Liquidity of Banks – Meaning, Significance and Principles
Liquidity: The term liquidity means the capacity of the bank to give cash on demand. In other words, it is the ability of the banker to satisfy the demand of customers for cash in exchange for deposits. Liquidity depends on the availability of liquid assets. Liquid assets are those assets which can be easily converted into cash without loss. More the liquid assets, greater will be the liquidity and vice versa.
Composition of liquid assets: the liquid assets of a bank are composed of the following:
1) Cash in hand.
2) Cash balance with other banks.
3) Cash balance with other banks.
4) Money at call and short notice.
Significance of liquidity: The term liquidity has special significance in banking business. The deposits accepted by a bank are largely payable on demand. In other words, the depositor has the right to withdraw money as and when they needs. The banker must pay his depositors on demand. In case a bank fails to pay cash on demand to the depositors on account of shortages of liquid cash, it may lose the trust and confidence of the public which will ultimately result in the closure of the bank. Thus, the banker must safeguard his position by maintaining sufficient liquid assets with him to meet the demand of the depositors for cash.
Factors determining the cash balances or liquidity of a bank: The following factors help the banks to decide the quantum of cash balances to be maintained:
1) Banking habit: Banking habits play a significant role in determining the cash balances of a bank. Banking habits refers to the utilisation of banking services by the public. If the people have e-banking habits then the use of cash in transaction is reduced and the banks need to keep lesser amount of liquid cash.
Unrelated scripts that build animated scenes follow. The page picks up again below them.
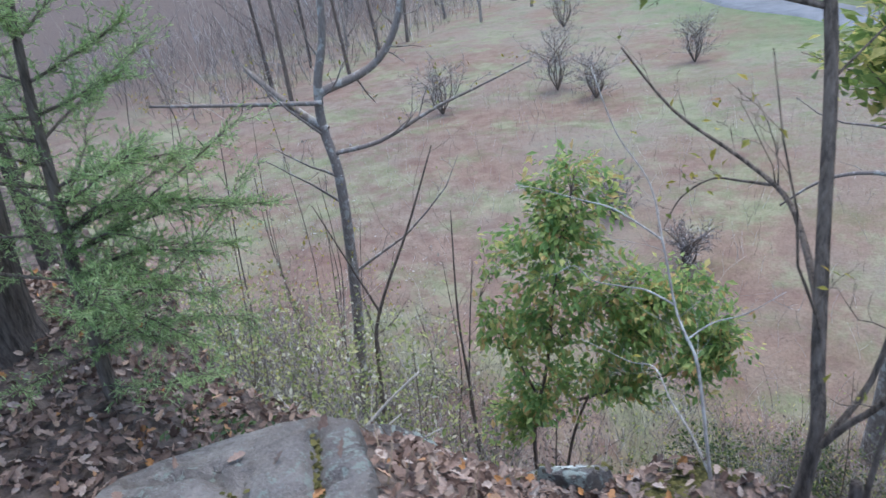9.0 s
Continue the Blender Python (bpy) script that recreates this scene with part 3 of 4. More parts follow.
def tree(name, stems, bark, label, category="tree", seed=0, level=2, count=7, ratio=0.4, low=0.35, lift=0.08, wide=1.0, foliage=None, leaf=0.07, per=1.0, twig_mat=None, group="", wobble=0.6, droop=-0.3, bend=0.28, sides=8, least=0.0015, lobes=()):
    """A tree: stems are (line, radius at foot, radius at tip); the first one starts at the root."""
    rnd, rs = random.Random(seed), np.random.RandomState(seed)
    root = thing(name, stems[0][0][0], label, category, group)
    tips = []
    for pts, r0, r1 in stems:
        line, stem = smooth_line(pts, 4), Wood()
        m = len(line) - 1
        first = pts is stems[0][0]
        stem.tube(line, [r0 + (r1 - r0) * i / m + (0.35 * r0 * (1 - i / 2.0) if i < 2 and first else 0) for i in range(m + 1)], sides)
        limb = stem.build("trunk" if first else "limb", bark, root)
        if count:
            sprout(None, tips, rnd, line, r0, level, count, ratio, bend, lift, low, wide, 4, least, lambda w: mesh_object("branch", [tuple(p) for p in w.v], w.f, twig_mat or bark, limb))
    for centre, reach, number in lobes:
        stems_pts = [p for pts, _, _ in stems for p in smooth_line(pts, 5)]
        for _ in range(number):
            off = Vector((rnd.gauss(0, 1), rnd.gauss(0, 1), rnd.gauss(0, 1))).normalized() * rnd.random() ** 0.4
            goal = Vector(centre) + Vector((off.x * reach[0], off.y * reach[1], off.z * reach[2]))
            start = min(stems_pts, key=lambda p: (p - goal).length + 1.2 * max(0.0, p.z - goal.z + 0.1) + rnd.uniform(0, 0.3))
            mid_ = start.lerp(goal, 0.5) + Vector((rnd.uniform(-.08, .08), rnd.uniform(-.08, .08), rnd.uniform(0, .15)))
            tw, w = smooth_line([start, mid_, goal], 4), Wood()
            w.tube(tw, [0.006 - 0.0045 * i / (len(tw) - 1) for i in range(len(tw))], 3)
            mesh_object("branch", [tuple(p) for p in w.v], w.f, twig_mat or bark, root)
            tips.extend((p, (goal - start).normalized()) for p in tw[3:] for _ in range(2))
    if foliage and tips:
        n_ = int(len(tips) * per)
        pick = rs.randint(0, len(tips), n_)
        P = np.array([tips[i][0] for i in pick]) + rs.normal(0, leaf * 0.6, (n_, 3))
        D = np.array([tips[i][1] for i in pick]) + (0, 0, droop)
        scatter("foliage", LEAF, P, rs.uniform(0.6, 1.25, n_) * leaf, facing(rs, D, wobble), foliage, root)
    return root


def foot(x, y, sink=0.05):
    return (x, y, float(land(x, y)) - sink)


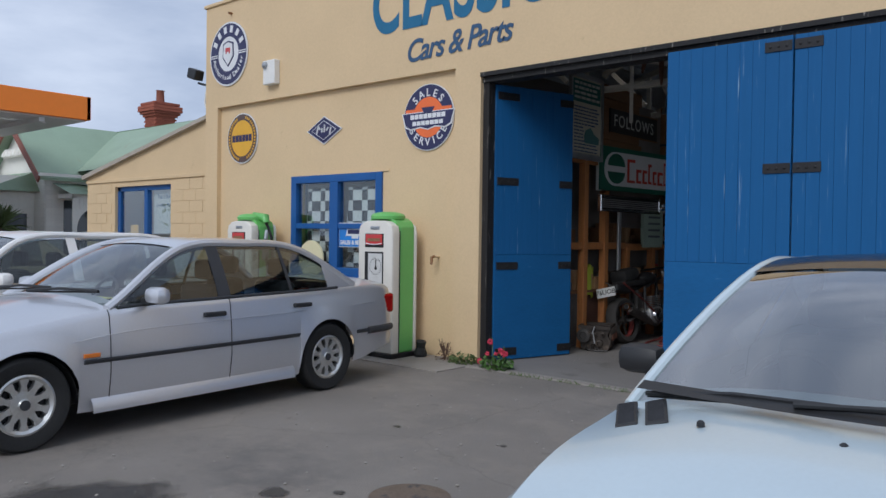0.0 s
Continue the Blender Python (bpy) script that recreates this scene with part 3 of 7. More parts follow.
def car(name, m, label, S, paint, group=""):
    """A car from its profile lines: hood and shoulder heights, plan width, roof, pillars."""
    t = thing(name, m, label, "car", group)
    L, hw, R, yf, yr = S["L"], S["hw"], S["R"], S["yf"], S["yr"]
    plan, shoulder, top, sill = curve1(S["plan"]), curve1(S["shoulder"]), curve1(S["top"]), curve1(S["sill"])
    ar = R * 1.14
    (ya0, ya1, yc1, yc0), (zr, wr) = S["pillars"], S["roof"]
    roofline = curve1([(ya0, shoulder(ya0) + 0.01), (ya1, zr - 0.045), ((ya1 + yc1) / 2, zr), (yc1, zr - 0.05), (yc0, shoulder(yc0) + 0.02)])

    def low(y):
        z = sill(y)
        for yc in (yf, yr):
            d = abs(y - yc)
            if d < ar:
                z = max(z, R + math.sqrt(ar * ar - d * d))
        return z

    def flank(y, z):
        """How far the side lies inside its widest line at a height."""
        zs = shoulder(y)
        at = [(0.15, 0.055), (0.24, 0.03), (0.34, 0.01), (0.50, 0.0), (0.66, 0.008), (zs - 0.05, 0.03), (zs - 0.018, 0.042), (zs, 0.06)]
        for (z0, d0), (z1, d1) in zip(at, at[1:]):
            if z <= z1:
                return d0 + (d1 - d0) * max(0.0, (z - z0) / max(1e-4, z1 - z0))
        return 0.06

    def row(y, k):
        w, zs, zl = hw * plan(y), shoulder(y), low(y)
        z = (zl, zl + (zs - zl) * 0.04, zl + (zs - zl) * 0.38, zl + (zs - zl) * 0.68, max(zs - 0.05, zl + (zs - zl) * 0.75), max(zs - 0.018, zl + (zs - zl) * 0.9), zs)[k]
        lip = max(0.0, max(1 - abs(abs(y - yc) - ar) / 0.05 if abs(y - yc) < ar + 0.05 else 0 for yc in (yf, yr)))
        near = any(abs(y - yc) < ar for yc in (yf, yr))
        return (w - flank(y, z) + (0.014 if k < 2 and near else 0.006 * lip if k < 2 else 0.0), z)

    n = 110
    ys = sorted(set([L * i / n for i in range(n + 1)] + [yc + s * ar * q for yc in (yf, yr) for s in (1, -1) for q in (0.985, 0.999, 1.001)]))
    for side in (1, -1):
        g = Geo()
        p = [(side * row(y, k)[0], y, row(y, k)[1]) for y in ys for k in range(7)]
        g.add(p, [(i * 7 + j, (i + 1) * 7 + j, (i + 1) * 7 + j + 1, i * 7 + j + 1) for i in range(len(ys) - 1) for j in range(6)])
        ob = part("side_panel", g, paint, t, smooth=True)
        for yc in (yf, yr):
            pts = [(side * (hw * plan(yc) - 0.10), yc + ar * math.cos(a), R + ar * math.sin(a)) for a in [math.pi * q / 14 for q in range(15)]]
            part("wheel_arch", Geo().grid(lambda u, v: (side * (hw * plan(yc) - 0.02 - 0.3 * v), yc + ar * math.cos(math.pi * u), R - 0.02 + ar * math.sin(math.pi * u)), 14, 1), RUBBER, ob)
            wheel(t, side * (hw * plan(yc) - 0.105), yc, R, S["rim"], side, S.get("holes", 10))
    bow = S.get("bow", 0.10)
    for y0, s, nm in ((0, -1, "front_bumper"), (L, 1, "rear_bumper")):
        part(nm, Geo().grid(lambda u, v: ((2 * u - 1) * row(y0, min(6, int(v * 6 + 0.5)))[0], y0 + s * bow * (1 - (2 * u - 1) ** 2), row(y0, min(6, int(v * 6 + 0.5)))[1]), 16, 6), paint, t, smooth=True)

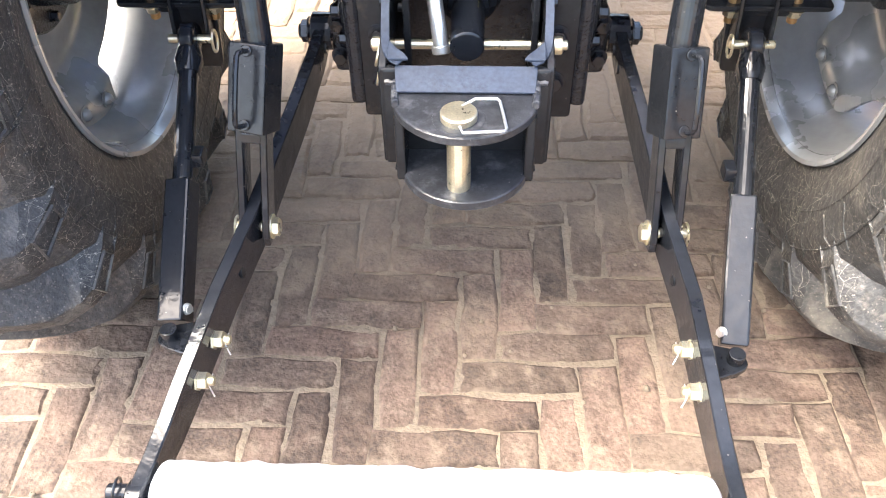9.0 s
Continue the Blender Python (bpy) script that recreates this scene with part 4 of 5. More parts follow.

2) Structure of banking: The banking structure of the country also influence the liquidity requirements of the bank. In a branch banking system, the banks can function with less cash reserves because in case of emergency cash can be transferred from one branch to another. Whereas in unit banking system higher cash reserve is required.
3) Nature of bank accounts: The nature of deposit accounts viz. savings, current or fixed accounts affect the amount of cash balance to be kept by the banks. In case of fixed deposit account holders, the bank can manage with less cash balance as against current account where it must keep a larger cash balance.
4) Type of depositors: The type of depositors is another determinant of cash balance of the banks. If the majority of the depositors of the bank are business firms, corporations, schools, college etc. the bank will have to maintain high liquidity because of unpredictable. On the other hand, if the deposits are mostly by individual customers and are of personal nature, the bank can operate with less liquid cash.
5) Nature of advances: The nature of advances of bank i.e. loans, cash credit, overdraft and purchasing and discounting of bills also affect the size of the cash balances of the bank.
6) Seasonal requirements: The banks have to take into consideration the seasonal requirements of credit from the customers. It is an established fact that during busy seasons e.g. festivals, sowing, harvesting etc. seasons, there is increased demand for credit. Hence, the banks should keep large amount of cash.
7) Nature of business condition: The prevailing business condition in the country has its influence on the cash balances of a bank. When the condition is good, there is greater demand for cash. On the other hand, when the business is dull there is less borrowing from the banks.
8) Existence of clearing house arrangements: Cash balance of a bank also depends upon the availability of clearing house facilities. Clearing house settles inter-bank claims. If there is a clearing house, inter-bank claims can be easily settled and the banks need not keep large cash balances.